Private server trust levels

Hi William and welcome to our community! :sunflower:

This is a great question! The answer depends on your organization size, how much you trust your colleagues, and what you are using your discourse site for. @Heliosurge is right that groups and secure categories are an important part of it.

For an internal company site, I’d recommend not tinkering with the default trust level settings at first. It can become overwhelming because there are many of them, and they are designed to be safe and work well for both public and private communities of all sizes (see Trust Level Permissions Reference to see what they each can do).

I’d also give everyone TL4 which lets them edit posts of other members and do alot of moderator actions. If you’re not sure, you can start out with TL3. As you move along and people bump up against limits that hamper their work and ability to collaborate, you can then give TL3 or TL4 more privileges. Use groups to limit access to some categories as needed. Keep the site feedback category so there is an outlet for giving feedback and asking for changes.

We use Discourse internally too (of course!) and have set all users at TL4, and gave TL4 access to additional moderator privs like deleting and merging topics. Only certain high level managers and our IT department have admin or moderator privileges. We’re now 100+ employees in the company.. when we were smaller, everyone was admin. Needless to say, there is a high level of trust on our team! We use it as our workplace, doing everything e.g. talking strategy, collaborating on projects, weekly updates, sharing jokes in icebreaker topics, and so much more. Everyone helps garden discussions, deletes unwanted topics and posts, improves topic titles, moves topics to better categories, closes topics when they are complete, etc etc.

But at the same time we are able to limit access thanks to groups. Nobody needs to be able to see the personal messages of other colleagues they are not involved in, and we can have secure categories for e.g. management discussions.

We have an onboarding procedure that we have every new employee complete which introduces them to all of this. They get TL4 access on day one and it works great! The risk is low because it’s easy to see changes that have been made, actions are logged, and experienced colleagues give tips and guidance to new folks. Everyone quickly becomes an expert at Discourse!

To take another example, I once worked for an organization that had a community with mostly public categories. Anyone could join and move up the trust level ladder as usual, without any change from the out of the box settings. If they were invited they’d enter as trust level 1 as usual too. We opted to give all employees trust level 2 as they joined, and let them work towards trust level 3 as any member could. We had a small moderator team that were given moderator privs, and one admin (me).

We had two main secure categories, one for employees and one for management. We also had working groups that also had their own secure categories. We’d give access to those categories as appropriate using discourse groups. As admin, I muted the management category.

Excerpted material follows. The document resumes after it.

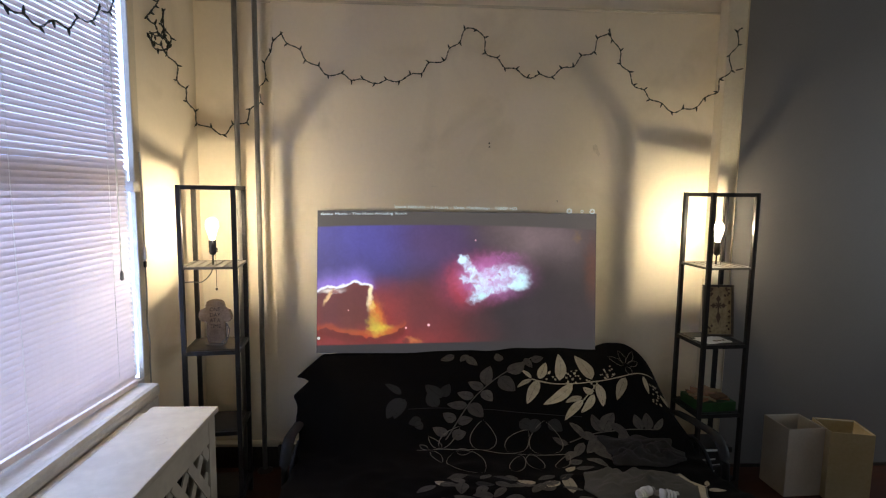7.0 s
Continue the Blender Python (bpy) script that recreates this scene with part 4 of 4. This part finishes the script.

I’d say this setup worked reasonably well for the organization where there was no expectation that employees become Discourse experts. They could just participate in discussions like any member, and use the flagging system to ask moderators to do any gardening/moderation tasks. On the other hand, there was some tension among those employees who wanted to be able to do more and were not allowed to, and created extra work for the moderator team. The discourse site was also not the only workplace tool for the organization, so the internal categories never got very active.